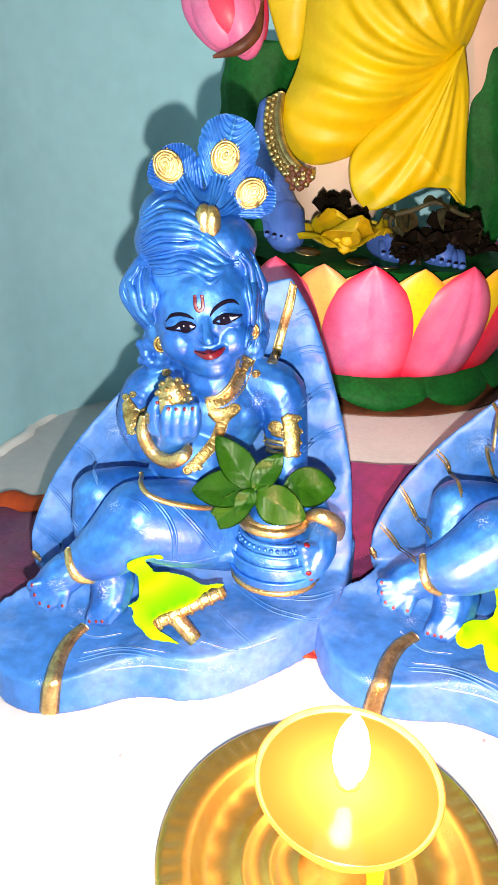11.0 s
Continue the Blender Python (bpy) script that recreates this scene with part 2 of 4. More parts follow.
def fused(bm, voxel, rounds):
    """The blobs of bm grown together into one skin and smoothed; a new bmesh."""
    me = bpy.data.meshes.new("lump")
    bm.to_mesh(me)
    bm.free()
    ob = new("lump", me)
    mod = ob.modifiers.new("skin", "REMESH")
    mod.mode, mod.voxel_size, mod.use_smooth_shade = "VOXEL", voxel, True
    deps = bpy.context.evaluated_depsgraph_get()
    done = bpy.data.meshes.new_from_object(ob.evaluated_get(deps))
    bpy.data.objects.remove(ob)
    out = bmesh.new()
    out.from_mesh(done)
    for _ in range(rounds):
        bmesh.ops.smooth_vert(out, verts=out.verts[:], factor=0.5, use_axis_x=True, use_axis_y=True, use_axis_z=True)
    return out


def lathe(bm, profile, n=64, place=(0, 0, 0), mat=0, wave=None):
    """A turned form: profile of (radius, height)."""
    rows = []
    for r, z in profile:
        rows.append([bm.verts.new(Vector(place) + Vector((r * math.cos(a), r * math.sin(a), z + (wave(r, a) if wave else 0)))) for a in (2 * math.pi * j / n for j in range(n))])
    for a, b in zip(rows, rows[1:]):
        for j in range(n):
            f = bm.faces.new((a[j], a[(j + 1) % n], b[(j + 1) % n], b[j]))
            f.material_index = mat
    return rows


def block(bm, lo, hi, bevel=0.003):
    m = Matrix.Translation((Vector(lo) + Vector(hi)) / 2) @ Matrix.Diagonal((*(Vector(hi) - Vector(lo)), 1))
    out = bmesh.ops.create_cube(bm, size=1, matrix=m)
    if bevel:
        es = {e for v in out["verts"] for e in v.link_edges}
        bmesh.ops.bevel(bm, geom=list(es), offset=bevel, segments=2, affect="EDGES", profile=0.5)


def sheet(bm, place, nu, nv, mat=0):
    """A grid of faces; place(u, v) gives the point for u, v in 0..1."""
    rows = [[bm.verts.new(place(i / nu, j / nv)) for i in range(nu + 1)] for j in range(nv + 1)]
    for a, b in zip(rows, rows[1:]):
        for i in range(nu):
            f = bm.faces.new((a[i], a[i + 1], b[i + 1], b[i]))
            f.material_index = mat
    return rows


# ---- the room ----
bm = bmesh.new()
block(bm, (-0.9, -0.05, -0.04), (1.0, 0.95, 0.0), 0.004)
tagged(mesh_object("table_top", bm, [MARBLE], None, False), "white polished marble altar top with faint grey specks", "altar top", kind="structure")

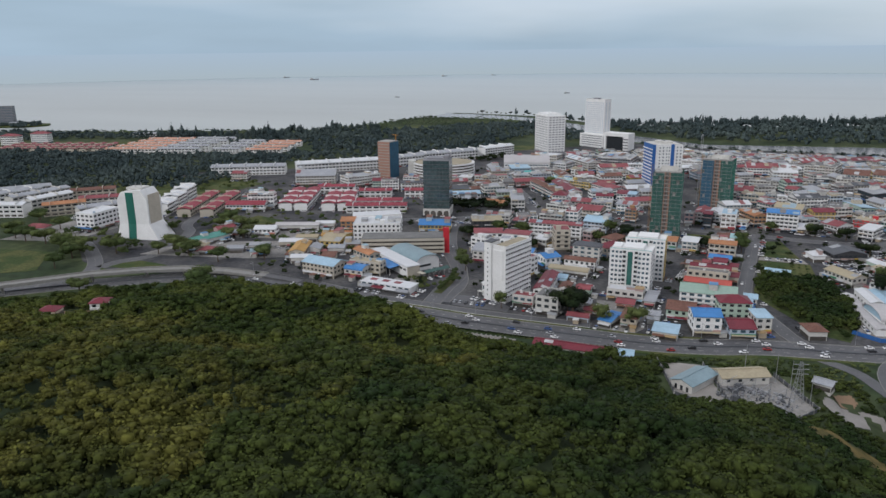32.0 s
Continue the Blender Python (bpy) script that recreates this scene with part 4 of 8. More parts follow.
def grey_mall():
    b = thing("department_store", 301, 673, 0, 24, "long grey department store with dull green roof", "building")
    w, d, h = 118, 62, 25
    part("wall", G().box(-w / 2, w / 2, -d / 2, d / 2, -1, h).gable_ends(w - 0.1, d - 0.1, h, 4, "x"), GREYP, b)
    part("upper_wall", G().box(-w / 2 - 0.3, w / 2 + 0.3, -d / 2 - 0.3, d / 2 + 0.3, h * 0.62, h), GREYP, b)
    part("roof", G().gable(w, d, h, 4, over=0.3, t=0.5).box(-w * 0.1, w * 0.15, -d * 0.3, -d * 0.1, h + 1, h + 4.5), DGREENR, b)
    for i in range(14):
        u = -w / 2 + 5 + i * (w - 10) / 13
        part("pier", G().box(u - 0.6, u + 0.6, -d / 2 - 0.7, -d / 2 - 0.3, -0.5, h), GREYP, b)
        if 3 < i < 9:
            part("window", panel(5, 1.6, GLASS), GLASS, b, at=pose(u + 3.5, -d / 2 - 0.3, h * 0.62))
    for k in range(4):
        part("skylight", G().box(-w * 0.3 + k * 22, -w * 0.3 + k * 22 + 9, d * 0.12, d * 0.16, h + 3.2, h + 3.75), WHITER, b)
        part("slit_window", panel(12, 0.8, GLASS), GLASS, b, at=pose(w * 0.32, -d / 2 - 0.3, h * 0.45 + k * 2.4))
    e = thing("department_store", 240, 640, 0, 24, "low grey wing of the department store", "building")
    part("wall", G().box(-16, 16, -26, 26, -1, 15), GREYP, e)
    part("roof", G().box(-16.4, 16.4, -26.4, 26.4, 15, 15.8).box(-8, 8, -10, 8, 15.8, 19), GREYR, e)
    bands(e, 32, 52, (0, 3), 2, 14, 3, 0.3, GLASS)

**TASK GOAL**
Repeat the material above in full and exactly, omitting the pictures.

**ANSWER TO THIS TASK**
11.0 s
Continue the Blender Python (bpy) script that recreates this scene with part 2 of 4. More parts follow.
def fused(bm, voxel, rounds):
    """The blobs of bm grown together into one skin and smoothed; a new bmesh."""
    me = bpy.data.meshes.new("lump")
    bm.to_mesh(me)
    bm.free()
    ob = new("lump", me)
    mod = ob.modifiers.new("skin", "REMESH")
    mod.mode, mod.voxel_size, mod.use_smooth_shade = "VOXEL", voxel, True
    deps = bpy.context.evaluated_depsgraph_get()
    done = bpy.data.meshes.new_from_object(ob.evaluated_get(deps))
    bpy.data.objects.remove(ob)
    out = bmesh.new()
    out.from_mesh(done)
    for _ in range(rounds):
        bmesh.ops.smooth_vert(out, verts=out.verts[:], factor=0.5, use_axis_x=True, use_axis_y=True, use_axis_z=True)
    return out


def lathe(bm, profile, n=64, place=(0, 0, 0), mat=0, wave=None):
    """A turned form: profile of (radius, height)."""
    rows = []
    for r, z in profile:
        rows.append([bm.verts.new(Vector(place) + Vector((r * math.cos(a), r * math.sin(a), z + (wave(r, a) if wave else 0)))) for a in (2 * math.pi * j / n for j in range(n))])
    for a, b in zip(rows, rows[1:]):
        for j in range(n):
            f = bm.faces.new((a[j], a[(j + 1) % n], b[(j + 1) % n], b[j]))
            f.material_index = mat
    return rows


def block(bm, lo, hi, bevel=0.003):
    m = Matrix.Translation((Vector(lo) + Vector(hi)) / 2) @ Matrix.Diagonal((*(Vector(hi) - Vector(lo)), 1))
    out = bmesh.ops.create_cube(bm, size=1, matrix=m)
    if bevel:
        es = {e for v in out["verts"] for e in v.link_edges}
        bmesh.ops.bevel(bm, geom=list(es), offset=bevel, segments=2, affect="EDGES", profile=0.5)


def sheet(bm, place, nu, nv, mat=0):
    """A grid of faces; place(u, v) gives the point for u, v in 0..1."""
    rows = [[bm.verts.new(place(i / nu, j / nv)) for i in range(nu + 1)] for j in range(nv + 1)]
    for a, b in zip(rows, rows[1:]):
        for i in range(nu):
            f = bm.faces.new((a[i], a[i + 1], b[i + 1], b[i]))
            f.material_index = mat
    return rows


# ---- the room ----
bm = bmesh.new()
block(bm, (-0.9, -0.05, -0.04), (1.0, 0.95, 0.0), 0.004)
tagged(mesh_object("table_top", bm, [MARBLE], None, False), "white polished marble altar top with faint grey specks", "altar top", kind="structure")

32.0 s
Continue the Blender Python (bpy) script that recreates this scene with part 4 of 8. More parts follow.
def grey_mall():
    b = thing("department_store", 301, 673, 0, 24, "long grey department store with dull green roof", "building")
    w, d, h = 118, 62, 25
    part("wall", G().box(-w / 2, w / 2, -d / 2, d / 2, -1, h).gable_ends(w - 0.1, d - 0.1, h, 4, "x"), GREYP, b)
    part("upper_wall", G().box(-w / 2 - 0.3, w / 2 + 0.3, -d / 2 - 0.3, d / 2 + 0.3, h * 0.62, h), GREYP, b)
    part("roof", G().gable(w, d, h, 4, over=0.3, t=0.5).box(-w * 0.1, w * 0.15, -d * 0.3, -d * 0.1, h + 1, h + 4.5), DGREENR, b)
    for i in range(14):
        u = -w / 2 + 5 + i * (w - 10) / 13
        part("pier", G().box(u - 0.6, u + 0.6, -d / 2 - 0.7, -d / 2 - 0.3, -0.5, h), GREYP, b)
        if 3 < i < 9:
            part("window", panel(5, 1.6, GLASS), GLASS, b, at=pose(u + 3.5, -d / 2 - 0.3, h * 0.62))
    for k in range(4):
        part("skylight", G().box(-w * 0.3 + k * 22, -w * 0.3 + k * 22 + 9, d * 0.12, d * 0.16, h + 3.2, h + 3.75), WHITER, b)
        part("slit_window", panel(12, 0.8, GLASS), GLASS, b, at=pose(w * 0.32, -d / 2 - 0.3, h * 0.45 + k * 2.4))
    e = thing("department_store", 240, 640, 0, 24, "low grey wing of the department store", "building")
    part("wall", G().box(-16, 16, -26, 26, -1, 15), GREYP, e)
    part("roof", G().box(-16.4, 16.4, -26.4, 26.4, 15, 15.8).box(-8, 8, -10, 8, 15.8, 19), GREYR, e)
    bands(e, 32, 52, (0, 3), 2, 14, 3, 0.3, GLASS)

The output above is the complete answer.